The answer, like always, is—it depends.
Based on your day-to-day workload with the database you use, you can narrow your option for password encryption algorithms. In the first scenario, we saw that company X prioritized using a more secure BCrypt algorithm to make sure the sensitive data is protected at all costs.
In the second scenario, the company opted for a little bit less secure but more performant SHA-2 since the results and values from the analysis were far more critical than its security.
SHA-2 pros and cons
In the bullet points below, we can see some of the summarized pros & cons of SHA-2:
- SHA-2 is faster than BCrypt
- Implementation is cheaper as less computing power is needed to compute hash values
- The algorithm was not originally designed for password hashing
- Vulnerable to common attacks such as brute-force and rainbow table attacks
BCrypt pros and cons
As for BCrypt:
- It is designed for password hashing
- Salting passwords increases the complexity, thus making them more secure
- The hashing process is slower in comparison to SHA-2
- It was not designed for encrypting large amounts of data
Concluding thoughts
Not everything is always black and white, and neither are development workloads and the operations you do on your database.

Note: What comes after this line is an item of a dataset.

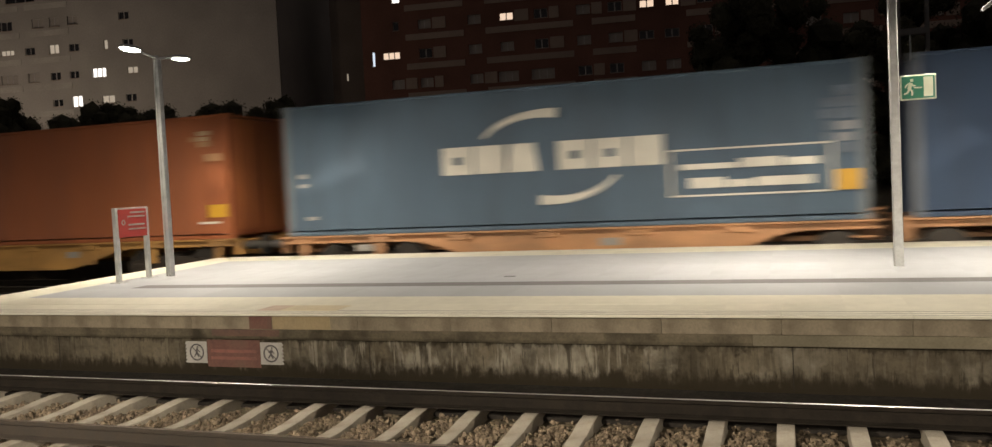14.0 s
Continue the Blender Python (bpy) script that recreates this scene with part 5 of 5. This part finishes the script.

In order to make sure that you have the best password encryption algorithms for your workloads, it’s best to run benchmarks and E2E tests on your own system since datasets and system architectures can vary from company to company.

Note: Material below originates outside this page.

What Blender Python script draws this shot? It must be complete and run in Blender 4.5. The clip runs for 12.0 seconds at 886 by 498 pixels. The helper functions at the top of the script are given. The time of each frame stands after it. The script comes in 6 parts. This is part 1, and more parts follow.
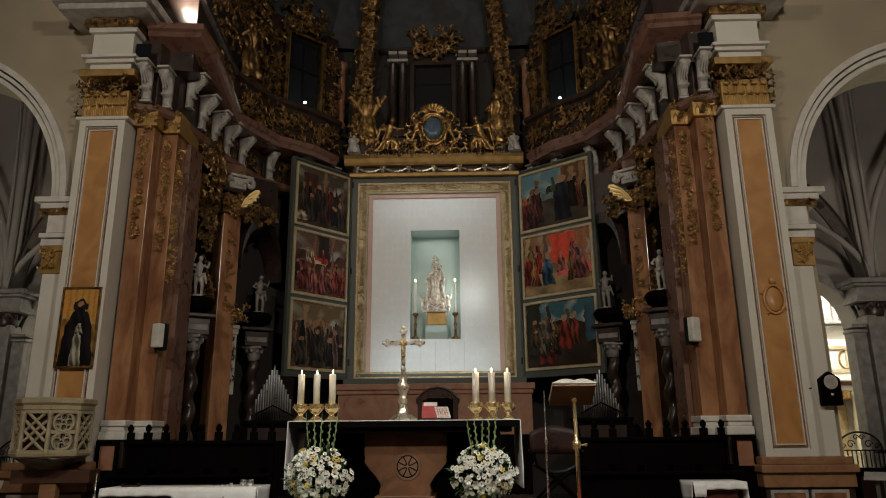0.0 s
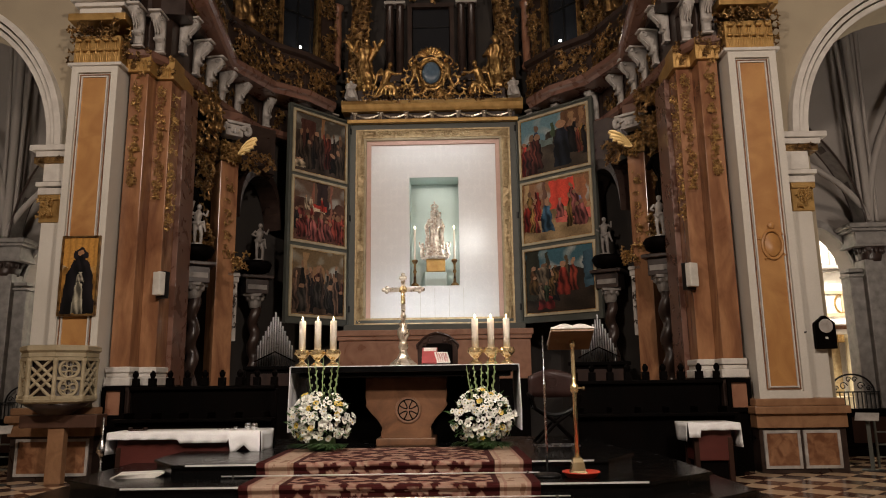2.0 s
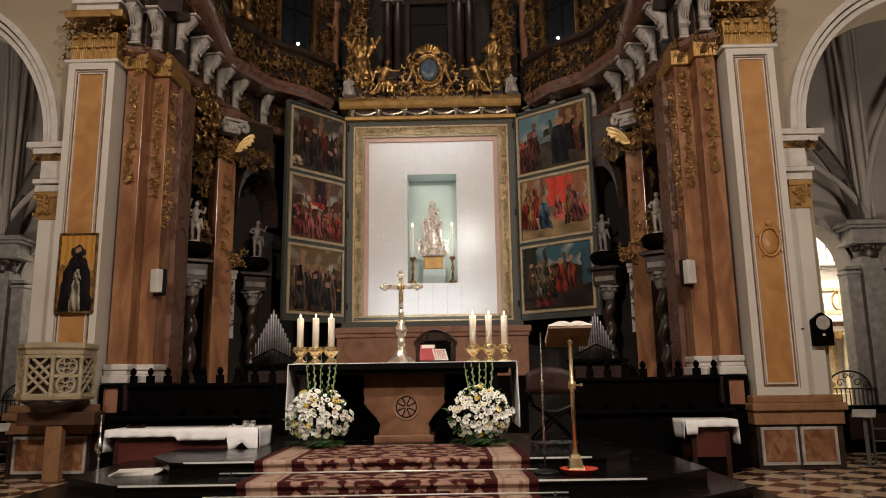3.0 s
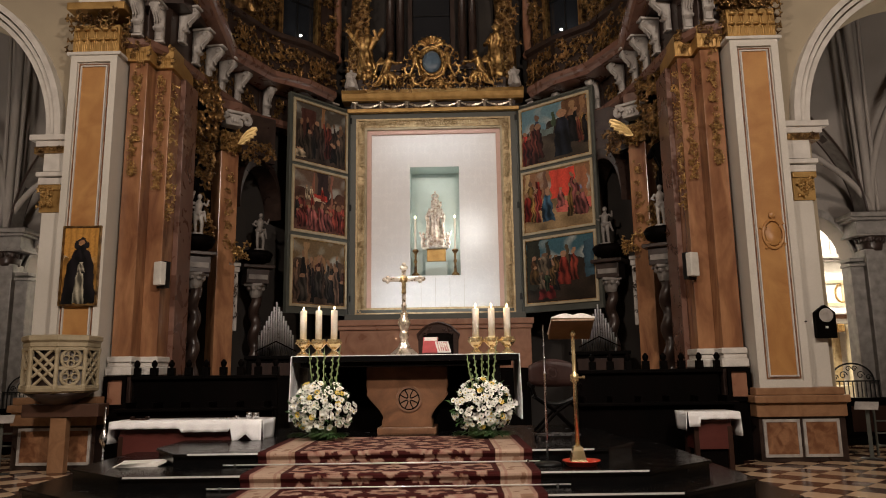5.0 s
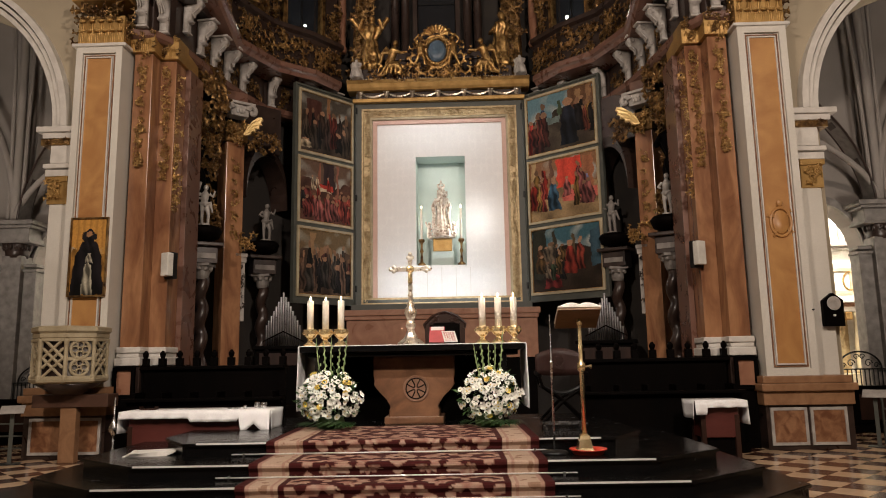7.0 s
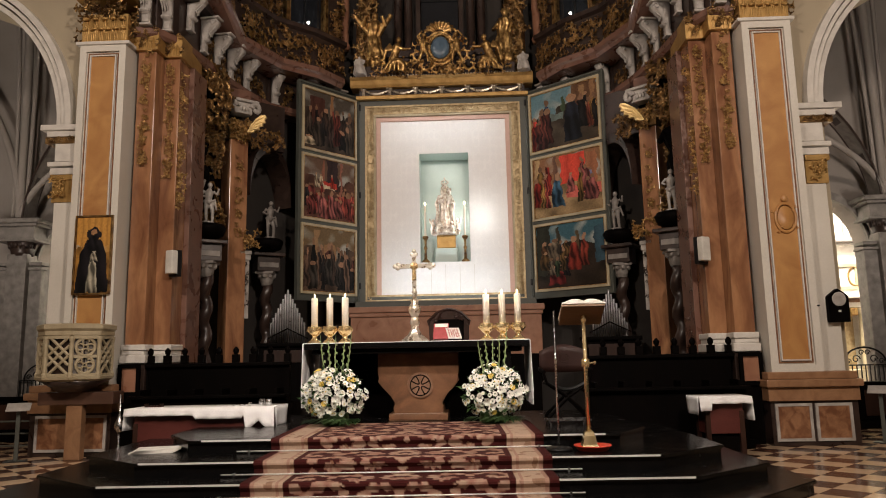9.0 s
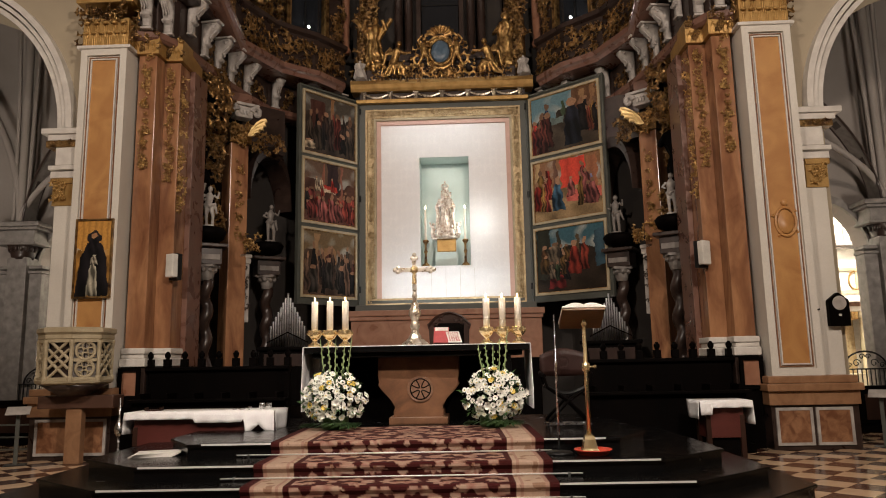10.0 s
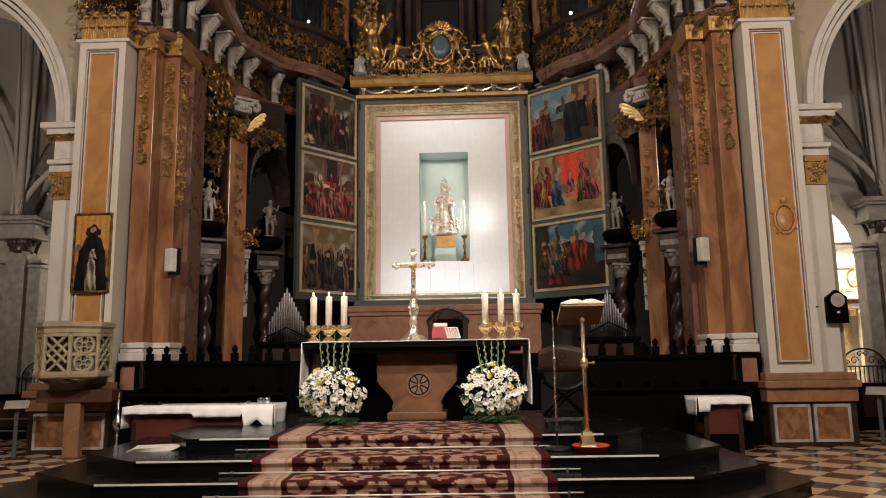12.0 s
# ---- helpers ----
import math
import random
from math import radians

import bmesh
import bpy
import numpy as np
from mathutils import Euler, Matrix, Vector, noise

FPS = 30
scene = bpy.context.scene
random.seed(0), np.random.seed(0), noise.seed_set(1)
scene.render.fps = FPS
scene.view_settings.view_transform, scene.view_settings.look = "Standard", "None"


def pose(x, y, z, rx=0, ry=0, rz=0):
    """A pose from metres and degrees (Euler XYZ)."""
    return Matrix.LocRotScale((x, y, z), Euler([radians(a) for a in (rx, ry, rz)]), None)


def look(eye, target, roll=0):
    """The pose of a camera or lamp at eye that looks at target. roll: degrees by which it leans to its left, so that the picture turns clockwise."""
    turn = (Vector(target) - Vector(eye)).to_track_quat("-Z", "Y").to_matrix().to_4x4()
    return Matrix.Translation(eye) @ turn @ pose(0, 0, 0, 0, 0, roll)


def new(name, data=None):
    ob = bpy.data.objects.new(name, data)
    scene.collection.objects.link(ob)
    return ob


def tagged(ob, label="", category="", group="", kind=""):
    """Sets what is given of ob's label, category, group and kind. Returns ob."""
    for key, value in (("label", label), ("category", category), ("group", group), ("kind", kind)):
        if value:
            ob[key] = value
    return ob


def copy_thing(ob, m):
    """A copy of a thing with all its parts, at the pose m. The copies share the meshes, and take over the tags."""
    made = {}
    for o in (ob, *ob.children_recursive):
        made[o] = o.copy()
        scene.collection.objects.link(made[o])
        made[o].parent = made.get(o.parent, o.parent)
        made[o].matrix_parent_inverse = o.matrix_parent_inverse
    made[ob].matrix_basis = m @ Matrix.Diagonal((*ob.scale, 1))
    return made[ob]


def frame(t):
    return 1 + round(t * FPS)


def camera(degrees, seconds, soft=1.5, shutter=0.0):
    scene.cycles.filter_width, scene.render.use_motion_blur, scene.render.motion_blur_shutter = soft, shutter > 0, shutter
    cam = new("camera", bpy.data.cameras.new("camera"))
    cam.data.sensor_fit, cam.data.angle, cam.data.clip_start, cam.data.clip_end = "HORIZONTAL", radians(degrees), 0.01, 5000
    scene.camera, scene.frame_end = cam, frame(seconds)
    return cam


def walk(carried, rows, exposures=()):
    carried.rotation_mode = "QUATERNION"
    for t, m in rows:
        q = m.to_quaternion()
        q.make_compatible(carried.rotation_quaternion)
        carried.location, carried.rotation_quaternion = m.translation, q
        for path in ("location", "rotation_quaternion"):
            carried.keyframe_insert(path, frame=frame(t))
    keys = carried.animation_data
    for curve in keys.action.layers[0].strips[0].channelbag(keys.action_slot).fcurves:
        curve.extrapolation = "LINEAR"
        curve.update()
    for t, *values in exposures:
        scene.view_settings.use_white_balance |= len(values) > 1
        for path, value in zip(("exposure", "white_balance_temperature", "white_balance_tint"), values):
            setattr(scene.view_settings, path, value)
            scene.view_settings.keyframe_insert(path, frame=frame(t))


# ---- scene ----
cam = camera(64.19, 12.0, soft=1.0)
EYE = (0.62, 0.0, 1.5)
# seconds, yaw, pitch, roll: the camera turns on the spot
ROWS = [
    (0.0, 1.382, 14.922, 0.463),
    (0.5, 1.320, 12.780, 0.562),
    (1.0, 1.359, 12.143, 0.598),
    (1.5, 1.425, 11.686, 0.597),
    (2.0, 1.370, 10.627, 0.756),
    (2.5, 1.059, 11.117, 0.592),
    (3.0, 1.207, 10.395, 0.808),
    (5.0, 1.426, 9.794, 0.789),
    (5.5, 1.734, 9.441, 1.000),
    (6.0, 1.840, 9.413, 0.907),
    (6.5, 1.928, 9.229, 0.958),
    (7.0, 1.965, 8.966, 0.984),
    (9.0, 2.299, 8.715, 1.109),
    (9.5, 2.249, 8.550, 1.176),
    (10.0, 2.313, 9.014, 1.079),
    (10.5, 2.258, 8.693, 1.067),
    (11.0, 2.247, 8.755, 1.058),
    (11.5, 2.146, 8.727, 1.004),
    (12.0, 2.200, 8.662, 0.853),
]
walk(cam, [(t, pose(*EYE, 90 + pitch, roll, yaw)) for t, yaw, pitch, roll in ROWS],
     exposures=[(0.0, -0.92, 6150, -1), (0.45, -0.53, 6450, 8), (1.0, -0.52, 6500, 10), (1.5, -0.38, 6500, 10), (3.0, -0.24, 6500, 10), (6.5, -0.26, 6500, 10), (7.0, 0.0, 6500, 10), (9.0, 0.0, 6500, 10), (12.0, 0.0, 6500, 10)])

# ---- light ----
world = bpy.data.worlds.new("world")
scene.world = world
world.use_nodes = True
world.node_tree.nodes["Background"].inputs[0].default_value = (0.10, 0.09, 0.08, 1)
world.node_tree.nodes["Background"].inputs[1].default_value = 0.05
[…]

In Memgraph, our development team’s first supported password encryption algorithm was BCrypt, and it was done to maximize security. However, with respect to all edge cases that could happen in a system, we decided to support SHA-2 as well in order to retrieve optimal performance for a minimum sacrifice in security. Now clients can use either encryption algorithm, depending on their business needs. Giving users a choice between different algorithms, combined with professional advice in under-the-hood blog posts, puts users in a great position to create their ideal environment of tools.